“Live-work,” at 17 Cox gallery in Beverly, is a work of art that is also a workout, for both the body and mind.
Created by Amy Archambault, who teaches art at Holy Cross, the installation looks like a cross between a jungle gym and an architectural model.
“I was thinking about that gallery as a work space,” Archambault said. “I took ‘work’ as ‘working out,’ and took this twist on exercise.”
Occupying a corner of the gallery, “Live-work” consists of several platforms ascending like stairs in a space defined by a window, door, ladder and some curved sections of wall.
They are structures we use to define the spaces we live in, but they are arranged in a way that makes you wonder what this particular space is for.
“With the window, there’s a question of whether I am in the interior or exterior,” Archambault said. “I like creating this kind of confusion in the viewer.”
An adjoining platform, shaped like a bed, invites visitors to lie down and watch a version of an exercise video playing above it on the ceiling.
Archambault clustered these elements together in a way that she hopes will tempt the viewer to sit, lie or climb on and through them, defining its use in the process.
“This is the first interactive work I’ve done,” Archambault said. “People do want to touch and participate.
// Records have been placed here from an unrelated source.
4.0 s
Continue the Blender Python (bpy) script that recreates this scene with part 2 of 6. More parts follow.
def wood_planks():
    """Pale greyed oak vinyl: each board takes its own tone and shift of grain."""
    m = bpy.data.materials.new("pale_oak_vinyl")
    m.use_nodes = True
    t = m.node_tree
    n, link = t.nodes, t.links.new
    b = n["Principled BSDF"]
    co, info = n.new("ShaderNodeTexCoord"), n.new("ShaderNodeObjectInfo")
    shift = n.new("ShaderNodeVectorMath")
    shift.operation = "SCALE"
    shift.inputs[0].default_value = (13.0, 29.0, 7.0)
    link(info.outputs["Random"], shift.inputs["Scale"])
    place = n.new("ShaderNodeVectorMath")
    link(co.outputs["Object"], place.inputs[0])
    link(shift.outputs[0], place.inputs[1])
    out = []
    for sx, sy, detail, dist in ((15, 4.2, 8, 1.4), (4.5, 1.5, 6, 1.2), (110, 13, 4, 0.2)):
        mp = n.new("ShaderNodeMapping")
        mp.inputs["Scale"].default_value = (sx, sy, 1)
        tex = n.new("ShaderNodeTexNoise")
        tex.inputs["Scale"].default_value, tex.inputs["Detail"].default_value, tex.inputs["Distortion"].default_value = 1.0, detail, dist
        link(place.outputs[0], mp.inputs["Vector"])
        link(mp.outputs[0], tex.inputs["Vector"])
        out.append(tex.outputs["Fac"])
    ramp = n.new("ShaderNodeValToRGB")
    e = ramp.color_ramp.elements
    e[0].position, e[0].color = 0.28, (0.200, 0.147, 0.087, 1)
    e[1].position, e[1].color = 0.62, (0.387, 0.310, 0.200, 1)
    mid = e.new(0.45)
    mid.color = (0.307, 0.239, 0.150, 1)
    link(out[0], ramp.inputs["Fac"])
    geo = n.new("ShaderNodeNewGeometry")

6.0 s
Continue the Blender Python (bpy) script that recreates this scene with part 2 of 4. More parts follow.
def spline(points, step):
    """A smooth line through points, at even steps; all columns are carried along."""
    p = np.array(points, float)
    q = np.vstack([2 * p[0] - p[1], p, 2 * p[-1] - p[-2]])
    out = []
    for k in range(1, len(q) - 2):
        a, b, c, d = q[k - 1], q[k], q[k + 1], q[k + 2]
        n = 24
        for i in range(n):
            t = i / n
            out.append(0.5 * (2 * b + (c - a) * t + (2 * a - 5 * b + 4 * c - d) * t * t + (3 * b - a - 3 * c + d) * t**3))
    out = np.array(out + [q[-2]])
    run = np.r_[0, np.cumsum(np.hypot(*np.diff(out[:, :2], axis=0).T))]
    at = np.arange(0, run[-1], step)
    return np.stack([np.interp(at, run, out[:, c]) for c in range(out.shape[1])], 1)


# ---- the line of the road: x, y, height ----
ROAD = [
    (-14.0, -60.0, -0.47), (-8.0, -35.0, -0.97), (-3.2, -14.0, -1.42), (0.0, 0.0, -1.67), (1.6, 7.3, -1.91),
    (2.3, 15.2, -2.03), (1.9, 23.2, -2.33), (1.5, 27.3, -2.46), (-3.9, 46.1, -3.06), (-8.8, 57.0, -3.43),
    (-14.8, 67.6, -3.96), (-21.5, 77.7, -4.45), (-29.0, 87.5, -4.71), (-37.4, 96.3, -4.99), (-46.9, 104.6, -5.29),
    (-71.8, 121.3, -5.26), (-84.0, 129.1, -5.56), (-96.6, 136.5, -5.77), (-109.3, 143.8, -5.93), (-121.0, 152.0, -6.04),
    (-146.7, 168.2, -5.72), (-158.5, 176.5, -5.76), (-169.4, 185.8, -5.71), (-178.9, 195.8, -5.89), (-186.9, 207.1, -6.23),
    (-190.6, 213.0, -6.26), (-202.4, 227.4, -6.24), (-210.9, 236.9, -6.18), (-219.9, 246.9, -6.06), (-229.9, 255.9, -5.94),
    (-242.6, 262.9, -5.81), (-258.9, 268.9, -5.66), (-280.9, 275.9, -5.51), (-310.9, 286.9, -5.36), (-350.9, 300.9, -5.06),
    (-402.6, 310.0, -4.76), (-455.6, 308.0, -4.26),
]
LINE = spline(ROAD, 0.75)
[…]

It’s a space that invites the viewer to participate, with different levels of engagement.”
Gallery director Lucas Spivey is further encouraging audience participation by organizing time trials for the installation, which visitors can run through at a reception tonight from 6 to 9 at the gallery.
Archambault played lacrosse at Holy Cross as an undergraduate, before studying studio art at the University of Pennsylvania, where she graduated with an MFA in 2011.